====== Stored data

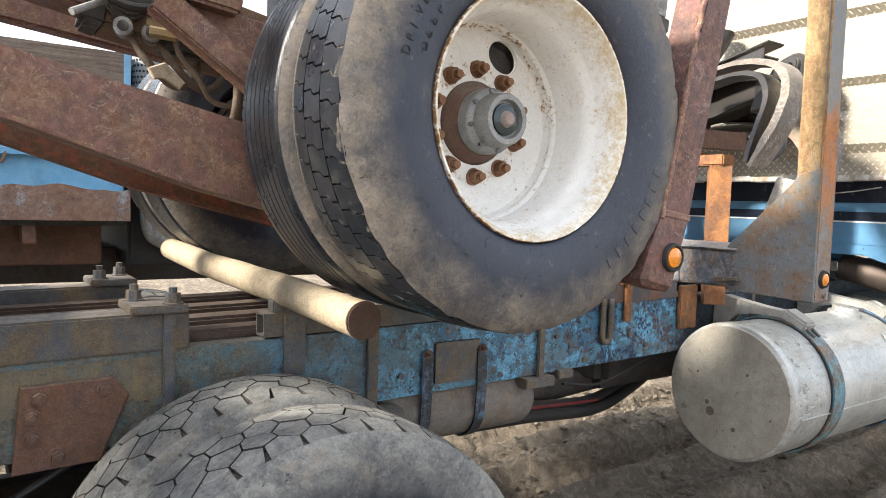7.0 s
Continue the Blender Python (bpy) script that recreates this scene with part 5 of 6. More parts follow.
for k in range(10):
    a = radians(36 * k)
    put("lug_nut", NUT_STEER, sw, sm @ Matrix.Translation((0.138 * math.cos(a), -0.022, 0.138 * math.sin(a))))
    ah = a + 0.31
    put("hand_hole", HOLE_STEER, sw, sm @ Matrix.Translation((0.215 * math.cos(ah), 0.0, 0.215 * math.sin(ah))))
sm2 = Matrix.Translation((6.12, 1.10, 0.575)) @ Matrix.Rotation(math.pi, 4, "Z")
sw2 = put("wheel", RIM_STEER, truck, sm2, "aluminium front wheel")
put("tyre", TYRE_RIB_DUSTY, sw2, sm2)
part("front_axle", cyl((6.12, -1.0, 0.575), (6.12, 1.0, 0.575), 0.06, 16), M_DARKSTEEL, truck)

part("far_canister", cyl((3.862, 0.9, 1.413), (3.862, 0.9, 1.793), 0.075, 28, bevel=0.012), M_MUFFLER, truck, "dark grey upright canister", 40)
part("canister_bracket", box((3.762, 0.80, 1.433), (3.792, 0.86, 1.733), 0.004), M_DARKSTEEL, truck)
# rack of square tube between the front bunk and the cab
rack = part("tube_rack", box((2.90, -0.50, 1.735), (2.99, 0.44, 1.785), 0.006), M_ORANGE, truck, "ochre rusted rack of square tube")
for y in (-0.455, 0.285):
    bm = bmesh.new()
    add_tube(bm, (2.945, y, 1.10), (2.945, y, 1.735), 0.09, 0.09)
    part("rack_leg", bm, M_ORANGE, rack)
for y, z in ((0.40, 1.845), (-0.325, 1.865)):
    bm = bmesh.new()
    add_tube(bm, (2.90, y, z), (3.28, y, z + 0.01), 0.085, 0.085, 0.009)
    part("rack_tube", bm, M_RUST, rack, "rusty open square tube")
part("rack_plank", box((2.92, -0.28, 1.787), (3.30, 0.37, 1.81), 0.004), M_ORANGE, rack)

# ---- the trailer riding on the truck ----
trailer = thing("log_trailer", "maroon steel log trailer riding on the truck's back", "trailer", at=(0, 0, 1.2))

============

*Problem to solve*
Pictures are excluded; extract exactly the lines from the start of the data through the line that holds "0.004), M_ORANGE, rack)", both ends included.

*Result of this exercise*
7.0 s
Continue the Blender Python (bpy) script that recreates this scene with part 5 of 6. More parts follow.
for k in range(10):
    a = radians(36 * k)
    put("lug_nut", NUT_STEER, sw, sm @ Matrix.Translation((0.138 * math.cos(a), -0.022, 0.138 * math.sin(a))))
    ah = a + 0.31
    put("hand_hole", HOLE_STEER, sw, sm @ Matrix.Translation((0.215 * math.cos(ah), 0.0, 0.215 * math.sin(ah))))
sm2 = Matrix.Translation((6.12, 1.10, 0.575)) @ Matrix.Rotation(math.pi, 4, "Z")
sw2 = put("wheel", RIM_STEER, truck, sm2, "aluminium front wheel")
put("tyre", TYRE_RIB_DUSTY, sw2, sm2)
part("front_axle", cyl((6.12, -1.0, 0.575), (6.12, 1.0, 0.575), 0.06, 16), M_DARKSTEEL, truck)

part("far_canister", cyl((3.862, 0.9, 1.413), (3.862, 0.9, 1.793), 0.075, 28, bevel=0.012), M_MUFFLER, truck, "dark grey upright canister", 40)
part("canister_bracket", box((3.762, 0.80, 1.433), (3.792, 0.86, 1.733), 0.004), M_DARKSTEEL, truck)
# rack of square tube between the front bunk and the cab
rack = part("tube_rack", box((2.90, -0.50, 1.735), (2.99, 0.44, 1.785), 0.006), M_ORANGE, truck, "ochre rusted rack of square tube")
for y in (-0.455, 0.285):
    bm = bmesh.new()
    add_tube(bm, (2.945, y, 1.10), (2.945, y, 1.735), 0.09, 0.09)
    part("rack_leg", bm, M_ORANGE, rack)
for y, z in ((0.40, 1.845), (-0.325, 1.865)):
    bm = bmesh.new()
    add_tube(bm, (2.90, y, z), (3.28, y, z + 0.01), 0.085, 0.085, 0.009)
    part("rack_tube", bm, M_RUST, rack, "rusty open square tube")
part("rack_plank", box((2.92, -0.28, 1.787), (3.30, 0.37, 1.81), 0.004), M_ORANGE, rack)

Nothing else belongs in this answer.